======== Collected data ========
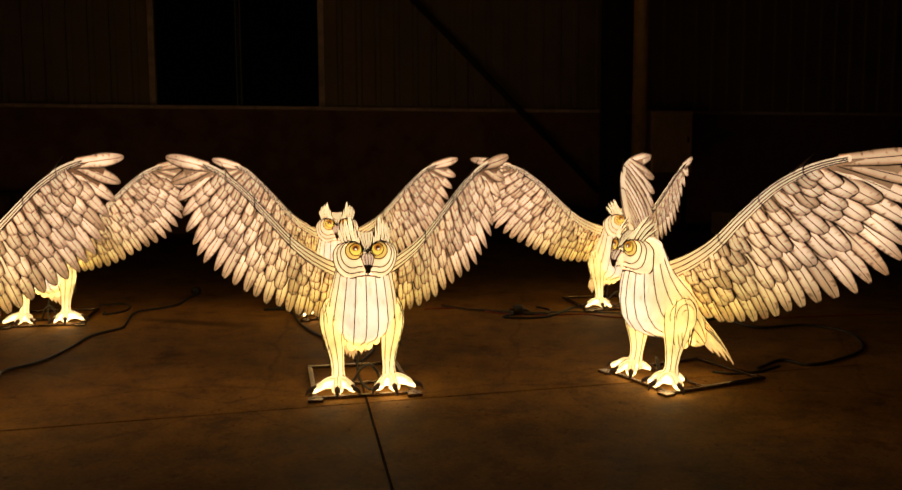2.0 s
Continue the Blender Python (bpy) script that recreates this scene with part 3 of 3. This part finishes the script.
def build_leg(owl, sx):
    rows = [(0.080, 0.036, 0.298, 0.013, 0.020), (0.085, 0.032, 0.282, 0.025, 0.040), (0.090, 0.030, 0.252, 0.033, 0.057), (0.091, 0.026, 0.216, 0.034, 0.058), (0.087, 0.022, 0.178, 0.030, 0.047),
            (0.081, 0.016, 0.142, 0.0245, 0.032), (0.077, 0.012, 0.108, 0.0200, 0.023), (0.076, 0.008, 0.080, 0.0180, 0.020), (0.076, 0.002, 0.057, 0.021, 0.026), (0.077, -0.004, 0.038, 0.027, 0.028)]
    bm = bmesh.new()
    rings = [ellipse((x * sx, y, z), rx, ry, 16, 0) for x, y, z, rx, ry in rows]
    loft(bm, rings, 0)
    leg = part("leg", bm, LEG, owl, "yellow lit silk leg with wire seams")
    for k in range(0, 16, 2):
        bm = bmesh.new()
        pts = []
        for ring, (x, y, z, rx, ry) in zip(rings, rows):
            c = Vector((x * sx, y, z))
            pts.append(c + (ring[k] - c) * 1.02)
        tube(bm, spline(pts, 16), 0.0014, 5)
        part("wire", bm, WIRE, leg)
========
■ Short problem ■
Reproduce the data word for word, excluding its pictures.

■ Expected answer ■
2.0 s
Continue the Blender Python (bpy) script that recreates this scene with part 3 of 3. This part finishes the script.
def build_leg(owl, sx):
    rows = [(0.080, 0.036, 0.298, 0.013, 0.020), (0.085, 0.032, 0.282, 0.025, 0.040), (0.090, 0.030, 0.252, 0.033, 0.057), (0.091, 0.026, 0.216, 0.034, 0.058), (0.087, 0.022, 0.178, 0.030, 0.047),
            (0.081, 0.016, 0.142, 0.0245, 0.032), (0.077, 0.012, 0.108, 0.0200, 0.023), (0.076, 0.008, 0.080, 0.0180, 0.020), (0.076, 0.002, 0.057, 0.021, 0.026), (0.077, -0.004, 0.038, 0.027, 0.028)]
    bm = bmesh.new()
    rings = [ellipse((x * sx, y, z), rx, ry, 16, 0) for x, y, z, rx, ry in rows]
    loft(bm, rings, 0)
    leg = part("leg", bm, LEG, owl, "yellow lit silk leg with wire seams")
    for k in range(0, 16, 2):
        bm = bmesh.new()
        pts = []
        for ring, (x, y, z, rx, ry) in zip(rings, rows):
            c = Vector((x * sx, y, z))
            pts.append(c + (ring[k] - c) * 1.02)
        tube(bm, spline(pts, 16), 0.0014, 5)
        part("wire", bm, WIRE, leg)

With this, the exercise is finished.